Malloy writes with an unfussy, enthusiastic style that casually evokes what it’s like to be a teenager. Fourteen has a wonderful sense of place. Yeppoon in the early 2000s is a place where the biggest news is rumours of a Macca’s to be built in the town five minutes away. It’s the sort of place where the Great Barrier Reef’s annual coral spawning, widely regarded as one of nature’s wonders, is a horror:
Just as summer was about to begin, the reef off the coast to the north would secrete huge plumes of stinking foam, which would gently float across the waves and onto the shore. You couldn’t swim for fear of being covered in gunk. The main street stank of rotting fish. It was disgusting.
I also grew up a queer kid in regional Australia but fortunately never experienced anything remotely like what Malloy did. There was a bit of name-calling, the occasional rough and tumble. I never felt unsafe or overly hurt by it, although I was always wary of men.
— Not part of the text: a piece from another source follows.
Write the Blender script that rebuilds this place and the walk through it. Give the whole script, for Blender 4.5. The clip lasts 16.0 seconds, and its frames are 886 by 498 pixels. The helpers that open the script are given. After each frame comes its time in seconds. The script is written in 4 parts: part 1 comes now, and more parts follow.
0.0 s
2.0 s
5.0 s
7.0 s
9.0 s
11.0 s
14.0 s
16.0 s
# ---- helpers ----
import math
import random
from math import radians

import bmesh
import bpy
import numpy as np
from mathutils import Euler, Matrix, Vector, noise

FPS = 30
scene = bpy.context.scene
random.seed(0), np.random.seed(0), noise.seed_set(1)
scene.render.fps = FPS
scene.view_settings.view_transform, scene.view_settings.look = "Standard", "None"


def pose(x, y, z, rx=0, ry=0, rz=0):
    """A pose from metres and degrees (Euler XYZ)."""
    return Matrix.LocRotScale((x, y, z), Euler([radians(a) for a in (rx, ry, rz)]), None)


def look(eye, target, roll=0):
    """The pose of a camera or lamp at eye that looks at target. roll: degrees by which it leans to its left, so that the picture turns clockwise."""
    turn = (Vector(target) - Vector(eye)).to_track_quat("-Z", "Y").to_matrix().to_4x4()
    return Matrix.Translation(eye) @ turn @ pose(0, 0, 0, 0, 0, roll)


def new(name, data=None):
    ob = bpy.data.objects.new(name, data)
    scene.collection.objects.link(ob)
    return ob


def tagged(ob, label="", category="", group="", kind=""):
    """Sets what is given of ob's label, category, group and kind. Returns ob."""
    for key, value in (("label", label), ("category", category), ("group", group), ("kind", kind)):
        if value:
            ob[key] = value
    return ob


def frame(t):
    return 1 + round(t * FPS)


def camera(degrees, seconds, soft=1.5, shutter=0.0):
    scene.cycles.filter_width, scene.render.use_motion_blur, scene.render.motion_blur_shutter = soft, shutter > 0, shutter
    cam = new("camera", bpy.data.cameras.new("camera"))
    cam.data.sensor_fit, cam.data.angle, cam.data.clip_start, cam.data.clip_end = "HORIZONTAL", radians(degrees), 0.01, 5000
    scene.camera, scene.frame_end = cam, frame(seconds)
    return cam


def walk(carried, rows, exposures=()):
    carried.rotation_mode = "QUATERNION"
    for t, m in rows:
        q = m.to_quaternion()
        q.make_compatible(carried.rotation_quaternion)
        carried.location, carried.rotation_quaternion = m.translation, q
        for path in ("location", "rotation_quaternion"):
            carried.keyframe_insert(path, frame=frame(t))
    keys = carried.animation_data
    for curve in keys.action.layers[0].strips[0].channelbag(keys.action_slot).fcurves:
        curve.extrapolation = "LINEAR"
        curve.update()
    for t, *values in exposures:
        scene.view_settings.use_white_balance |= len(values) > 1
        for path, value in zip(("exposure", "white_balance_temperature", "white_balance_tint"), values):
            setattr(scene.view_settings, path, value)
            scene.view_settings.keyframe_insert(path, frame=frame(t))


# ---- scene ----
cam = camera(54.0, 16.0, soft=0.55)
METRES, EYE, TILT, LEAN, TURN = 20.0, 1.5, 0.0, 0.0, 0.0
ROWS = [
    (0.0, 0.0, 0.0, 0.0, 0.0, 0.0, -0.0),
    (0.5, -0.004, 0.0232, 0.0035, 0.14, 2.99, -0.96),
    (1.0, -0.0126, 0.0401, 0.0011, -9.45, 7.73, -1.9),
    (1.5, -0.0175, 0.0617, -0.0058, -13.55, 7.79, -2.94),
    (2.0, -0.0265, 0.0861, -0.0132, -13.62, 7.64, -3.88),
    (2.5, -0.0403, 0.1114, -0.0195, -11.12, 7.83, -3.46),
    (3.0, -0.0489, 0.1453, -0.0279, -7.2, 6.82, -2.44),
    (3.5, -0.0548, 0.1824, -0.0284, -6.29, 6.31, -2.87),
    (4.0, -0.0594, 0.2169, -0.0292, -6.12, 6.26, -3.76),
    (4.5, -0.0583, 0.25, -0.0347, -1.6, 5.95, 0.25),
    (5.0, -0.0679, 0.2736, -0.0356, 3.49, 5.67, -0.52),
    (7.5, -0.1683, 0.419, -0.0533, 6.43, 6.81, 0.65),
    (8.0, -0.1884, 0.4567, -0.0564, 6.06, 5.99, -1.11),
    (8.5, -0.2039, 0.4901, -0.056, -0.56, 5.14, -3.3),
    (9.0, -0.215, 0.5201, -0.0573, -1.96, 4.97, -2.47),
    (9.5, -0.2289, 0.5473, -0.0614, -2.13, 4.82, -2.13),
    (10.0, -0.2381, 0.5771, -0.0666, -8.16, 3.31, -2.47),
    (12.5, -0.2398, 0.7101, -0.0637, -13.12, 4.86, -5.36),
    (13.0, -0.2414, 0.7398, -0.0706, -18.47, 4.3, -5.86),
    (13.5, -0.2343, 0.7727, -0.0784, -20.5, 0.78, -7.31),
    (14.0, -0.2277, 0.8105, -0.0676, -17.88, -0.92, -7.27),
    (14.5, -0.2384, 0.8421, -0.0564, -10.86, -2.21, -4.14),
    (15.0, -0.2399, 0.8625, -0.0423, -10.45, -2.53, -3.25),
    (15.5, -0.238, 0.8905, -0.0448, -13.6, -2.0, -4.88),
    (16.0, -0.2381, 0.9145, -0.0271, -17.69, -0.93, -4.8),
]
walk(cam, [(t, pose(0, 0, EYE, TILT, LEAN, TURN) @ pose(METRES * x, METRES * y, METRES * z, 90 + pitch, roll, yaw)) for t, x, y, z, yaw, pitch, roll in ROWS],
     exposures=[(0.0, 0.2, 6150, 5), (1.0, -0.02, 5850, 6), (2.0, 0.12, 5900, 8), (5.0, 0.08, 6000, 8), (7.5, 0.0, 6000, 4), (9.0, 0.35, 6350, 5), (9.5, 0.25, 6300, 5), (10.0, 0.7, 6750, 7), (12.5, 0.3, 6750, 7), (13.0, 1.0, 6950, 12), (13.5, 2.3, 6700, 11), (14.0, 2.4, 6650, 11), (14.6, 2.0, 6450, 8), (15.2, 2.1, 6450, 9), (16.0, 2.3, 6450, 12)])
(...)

The most direct homophobia I ever saw was a visiting fire-and-brimstone preacher blaming the Boxing Day tsunami on gays. I was protected by friends and largely passing as straight. The worst thing about my queer adolescence was the silence, the lack of visible queer role models, the absence of queer topics in sex education, the acknowledgement that anything other than straight people existed.
Like the allies in Malloy’s life, he is at pains to point out that life does get better for queer kids. His adult life is testament that it does. But how tragic, that the best we can offer queer kids being tormented at school is that, if they can only survive just a few more years, there’s happiness ahead. It does get better, but it shouldn’t have to.
Gay rating: 5/5 for its depiction of growing up queer in regional Australia.